▶ **Exercise aim**
Reproduce the section of the listing that begins at the line containing "scene.camera, scene.frame_end = cam, frame(seconds)" and finishes at the line containing "q.make_compatible(carried.rotation_quaternion)". Include both end lines and nothing beyond them.

▶ **Task data**
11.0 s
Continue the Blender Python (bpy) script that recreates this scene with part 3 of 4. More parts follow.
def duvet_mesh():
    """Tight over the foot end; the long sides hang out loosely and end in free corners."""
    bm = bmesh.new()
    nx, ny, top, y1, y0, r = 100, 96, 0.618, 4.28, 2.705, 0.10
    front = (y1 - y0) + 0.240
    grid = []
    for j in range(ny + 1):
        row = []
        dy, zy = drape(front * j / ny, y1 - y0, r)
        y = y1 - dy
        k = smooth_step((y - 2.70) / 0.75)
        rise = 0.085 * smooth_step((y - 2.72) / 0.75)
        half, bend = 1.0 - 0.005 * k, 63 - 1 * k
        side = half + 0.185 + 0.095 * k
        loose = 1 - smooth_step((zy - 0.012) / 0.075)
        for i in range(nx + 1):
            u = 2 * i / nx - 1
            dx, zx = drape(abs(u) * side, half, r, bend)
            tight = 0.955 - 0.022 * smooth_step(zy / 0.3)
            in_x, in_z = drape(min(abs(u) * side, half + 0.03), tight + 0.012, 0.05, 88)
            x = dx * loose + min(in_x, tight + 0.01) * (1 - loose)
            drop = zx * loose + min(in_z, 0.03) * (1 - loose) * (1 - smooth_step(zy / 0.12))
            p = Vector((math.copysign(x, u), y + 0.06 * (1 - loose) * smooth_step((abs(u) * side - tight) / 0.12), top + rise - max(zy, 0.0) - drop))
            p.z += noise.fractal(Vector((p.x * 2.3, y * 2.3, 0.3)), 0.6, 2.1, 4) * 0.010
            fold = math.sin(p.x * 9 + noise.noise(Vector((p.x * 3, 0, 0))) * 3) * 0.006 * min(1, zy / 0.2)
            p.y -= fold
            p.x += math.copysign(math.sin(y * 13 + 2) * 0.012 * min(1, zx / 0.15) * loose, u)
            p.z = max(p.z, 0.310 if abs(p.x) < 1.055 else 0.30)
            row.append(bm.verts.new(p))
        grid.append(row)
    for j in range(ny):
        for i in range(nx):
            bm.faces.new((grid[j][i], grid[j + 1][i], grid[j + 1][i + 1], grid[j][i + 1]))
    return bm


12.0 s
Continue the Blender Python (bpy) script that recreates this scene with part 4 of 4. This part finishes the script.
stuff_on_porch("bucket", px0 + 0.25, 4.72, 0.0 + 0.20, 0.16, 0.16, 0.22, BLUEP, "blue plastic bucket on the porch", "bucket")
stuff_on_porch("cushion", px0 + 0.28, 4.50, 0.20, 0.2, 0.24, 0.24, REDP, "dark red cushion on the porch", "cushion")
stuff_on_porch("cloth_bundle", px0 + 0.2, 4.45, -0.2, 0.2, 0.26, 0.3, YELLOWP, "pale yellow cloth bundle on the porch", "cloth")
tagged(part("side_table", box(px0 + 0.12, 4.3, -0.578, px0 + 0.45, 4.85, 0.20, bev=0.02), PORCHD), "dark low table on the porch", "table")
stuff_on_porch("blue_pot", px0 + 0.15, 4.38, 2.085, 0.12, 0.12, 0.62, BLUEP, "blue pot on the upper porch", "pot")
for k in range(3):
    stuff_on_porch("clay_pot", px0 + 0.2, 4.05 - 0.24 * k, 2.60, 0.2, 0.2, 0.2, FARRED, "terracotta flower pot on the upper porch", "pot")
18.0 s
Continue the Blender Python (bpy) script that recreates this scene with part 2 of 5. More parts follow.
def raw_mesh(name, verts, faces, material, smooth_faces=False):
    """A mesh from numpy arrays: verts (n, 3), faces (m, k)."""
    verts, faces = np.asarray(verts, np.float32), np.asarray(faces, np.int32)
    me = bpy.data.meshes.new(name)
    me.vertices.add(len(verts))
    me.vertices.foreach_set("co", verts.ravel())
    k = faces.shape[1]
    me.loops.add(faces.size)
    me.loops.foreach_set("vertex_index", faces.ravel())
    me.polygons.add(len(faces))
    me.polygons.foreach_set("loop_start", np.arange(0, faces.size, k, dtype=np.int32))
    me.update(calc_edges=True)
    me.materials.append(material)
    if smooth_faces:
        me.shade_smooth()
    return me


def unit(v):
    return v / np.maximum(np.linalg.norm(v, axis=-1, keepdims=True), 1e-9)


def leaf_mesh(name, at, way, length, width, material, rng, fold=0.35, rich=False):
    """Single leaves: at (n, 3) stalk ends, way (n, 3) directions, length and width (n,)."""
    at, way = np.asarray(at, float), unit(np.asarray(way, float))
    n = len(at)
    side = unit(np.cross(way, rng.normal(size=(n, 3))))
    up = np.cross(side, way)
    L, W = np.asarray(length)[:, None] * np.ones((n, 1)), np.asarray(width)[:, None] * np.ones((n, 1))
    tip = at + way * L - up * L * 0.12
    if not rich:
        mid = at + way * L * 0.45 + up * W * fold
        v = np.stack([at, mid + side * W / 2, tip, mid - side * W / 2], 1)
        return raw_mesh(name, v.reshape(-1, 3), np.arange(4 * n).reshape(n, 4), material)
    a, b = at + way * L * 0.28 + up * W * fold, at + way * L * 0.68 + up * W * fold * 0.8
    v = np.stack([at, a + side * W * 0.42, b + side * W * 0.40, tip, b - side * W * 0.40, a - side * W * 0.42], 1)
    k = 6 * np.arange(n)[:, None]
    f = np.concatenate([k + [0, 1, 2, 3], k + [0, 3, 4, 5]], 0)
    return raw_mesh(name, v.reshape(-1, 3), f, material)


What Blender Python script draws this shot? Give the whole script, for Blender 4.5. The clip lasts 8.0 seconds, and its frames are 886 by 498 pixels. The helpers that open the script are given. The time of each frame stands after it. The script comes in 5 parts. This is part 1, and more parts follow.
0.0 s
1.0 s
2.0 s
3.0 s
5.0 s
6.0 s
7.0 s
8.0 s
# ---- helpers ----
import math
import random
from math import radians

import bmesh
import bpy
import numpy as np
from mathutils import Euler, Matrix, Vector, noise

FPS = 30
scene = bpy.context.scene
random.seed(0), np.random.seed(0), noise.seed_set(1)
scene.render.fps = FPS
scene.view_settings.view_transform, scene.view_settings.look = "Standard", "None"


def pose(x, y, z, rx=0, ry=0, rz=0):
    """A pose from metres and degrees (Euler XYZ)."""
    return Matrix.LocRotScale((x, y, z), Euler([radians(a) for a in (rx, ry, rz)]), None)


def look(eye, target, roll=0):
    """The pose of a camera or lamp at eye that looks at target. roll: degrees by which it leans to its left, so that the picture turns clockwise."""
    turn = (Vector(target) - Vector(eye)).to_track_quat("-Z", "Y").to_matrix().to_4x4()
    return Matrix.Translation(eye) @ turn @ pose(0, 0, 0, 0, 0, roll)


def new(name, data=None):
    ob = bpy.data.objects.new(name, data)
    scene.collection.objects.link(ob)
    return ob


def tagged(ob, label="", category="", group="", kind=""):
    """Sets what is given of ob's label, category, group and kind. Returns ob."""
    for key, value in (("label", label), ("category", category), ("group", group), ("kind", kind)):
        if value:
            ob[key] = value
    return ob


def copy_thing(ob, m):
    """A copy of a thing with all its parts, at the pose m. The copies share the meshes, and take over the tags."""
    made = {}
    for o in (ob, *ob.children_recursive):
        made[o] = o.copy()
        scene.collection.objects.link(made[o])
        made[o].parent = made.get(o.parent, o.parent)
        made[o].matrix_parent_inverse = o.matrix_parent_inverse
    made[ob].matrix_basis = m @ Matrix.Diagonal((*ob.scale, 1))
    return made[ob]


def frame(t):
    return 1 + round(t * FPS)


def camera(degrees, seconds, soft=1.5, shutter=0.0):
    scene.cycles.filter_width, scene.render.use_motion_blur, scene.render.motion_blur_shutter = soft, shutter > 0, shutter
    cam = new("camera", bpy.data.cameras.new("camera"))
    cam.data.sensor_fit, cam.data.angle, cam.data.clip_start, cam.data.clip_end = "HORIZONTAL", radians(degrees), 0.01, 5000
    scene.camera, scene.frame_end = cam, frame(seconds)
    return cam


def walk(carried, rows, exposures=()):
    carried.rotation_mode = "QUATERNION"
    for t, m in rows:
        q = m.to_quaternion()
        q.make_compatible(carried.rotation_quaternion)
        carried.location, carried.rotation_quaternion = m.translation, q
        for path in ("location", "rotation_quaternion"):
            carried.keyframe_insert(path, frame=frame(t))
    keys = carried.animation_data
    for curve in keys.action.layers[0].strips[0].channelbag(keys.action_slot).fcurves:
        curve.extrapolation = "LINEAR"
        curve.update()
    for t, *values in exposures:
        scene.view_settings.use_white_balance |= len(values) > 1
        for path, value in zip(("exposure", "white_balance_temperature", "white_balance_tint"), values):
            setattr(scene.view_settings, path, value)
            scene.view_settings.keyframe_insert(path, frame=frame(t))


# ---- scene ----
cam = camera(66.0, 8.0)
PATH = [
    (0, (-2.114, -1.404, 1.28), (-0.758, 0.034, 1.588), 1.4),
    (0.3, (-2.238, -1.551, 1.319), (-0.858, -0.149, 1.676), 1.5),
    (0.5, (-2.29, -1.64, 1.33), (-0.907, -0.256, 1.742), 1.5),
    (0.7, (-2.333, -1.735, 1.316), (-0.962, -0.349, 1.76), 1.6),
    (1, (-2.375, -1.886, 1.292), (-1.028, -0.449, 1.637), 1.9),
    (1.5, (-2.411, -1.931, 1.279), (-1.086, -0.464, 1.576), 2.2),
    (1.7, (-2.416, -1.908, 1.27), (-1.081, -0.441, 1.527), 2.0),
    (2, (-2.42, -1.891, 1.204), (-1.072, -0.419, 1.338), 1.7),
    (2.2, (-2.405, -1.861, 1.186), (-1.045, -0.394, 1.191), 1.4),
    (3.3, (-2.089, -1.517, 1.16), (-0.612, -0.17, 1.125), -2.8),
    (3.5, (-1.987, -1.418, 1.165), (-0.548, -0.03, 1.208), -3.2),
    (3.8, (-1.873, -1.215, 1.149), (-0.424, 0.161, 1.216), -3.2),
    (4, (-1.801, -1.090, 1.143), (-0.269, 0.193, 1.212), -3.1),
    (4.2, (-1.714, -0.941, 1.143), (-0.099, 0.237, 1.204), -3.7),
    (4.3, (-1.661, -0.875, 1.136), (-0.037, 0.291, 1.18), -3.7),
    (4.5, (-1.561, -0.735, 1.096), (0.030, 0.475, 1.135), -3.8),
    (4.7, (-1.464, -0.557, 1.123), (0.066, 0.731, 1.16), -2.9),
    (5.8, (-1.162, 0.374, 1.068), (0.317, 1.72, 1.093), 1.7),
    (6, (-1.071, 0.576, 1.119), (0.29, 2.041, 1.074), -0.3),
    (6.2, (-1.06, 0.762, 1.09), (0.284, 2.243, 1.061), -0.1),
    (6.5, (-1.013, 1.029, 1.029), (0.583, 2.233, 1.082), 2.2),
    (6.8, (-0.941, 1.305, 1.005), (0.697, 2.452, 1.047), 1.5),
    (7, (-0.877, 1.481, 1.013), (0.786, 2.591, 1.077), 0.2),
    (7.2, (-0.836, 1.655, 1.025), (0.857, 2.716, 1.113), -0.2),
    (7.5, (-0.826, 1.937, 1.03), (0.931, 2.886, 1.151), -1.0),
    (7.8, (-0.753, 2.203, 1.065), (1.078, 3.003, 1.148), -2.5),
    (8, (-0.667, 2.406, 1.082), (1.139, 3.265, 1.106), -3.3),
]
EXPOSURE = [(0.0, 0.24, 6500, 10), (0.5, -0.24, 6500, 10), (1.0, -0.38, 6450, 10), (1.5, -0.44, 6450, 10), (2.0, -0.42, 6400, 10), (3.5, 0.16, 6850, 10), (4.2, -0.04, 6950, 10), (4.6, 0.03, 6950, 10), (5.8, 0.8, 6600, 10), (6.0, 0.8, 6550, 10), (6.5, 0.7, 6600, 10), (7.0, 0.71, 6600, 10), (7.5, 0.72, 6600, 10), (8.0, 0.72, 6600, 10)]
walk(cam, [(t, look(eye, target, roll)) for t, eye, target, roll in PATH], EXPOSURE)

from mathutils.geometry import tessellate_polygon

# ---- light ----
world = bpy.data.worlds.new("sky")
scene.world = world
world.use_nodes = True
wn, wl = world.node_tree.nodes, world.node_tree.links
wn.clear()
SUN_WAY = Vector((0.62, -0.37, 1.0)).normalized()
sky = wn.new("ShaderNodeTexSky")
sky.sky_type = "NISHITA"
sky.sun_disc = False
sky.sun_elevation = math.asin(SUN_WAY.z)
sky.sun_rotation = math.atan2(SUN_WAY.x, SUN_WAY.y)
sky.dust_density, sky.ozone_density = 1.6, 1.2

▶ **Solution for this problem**
    scene.camera, scene.frame_end = cam, frame(seconds)
    return cam


def walk(carried, rows, exposures=()):
    carried.rotation_mode = "QUATERNION"
    for t, m in rows:
        q = m.to_quaternion()
        q.make_compatible(carried.rotation_quaternion)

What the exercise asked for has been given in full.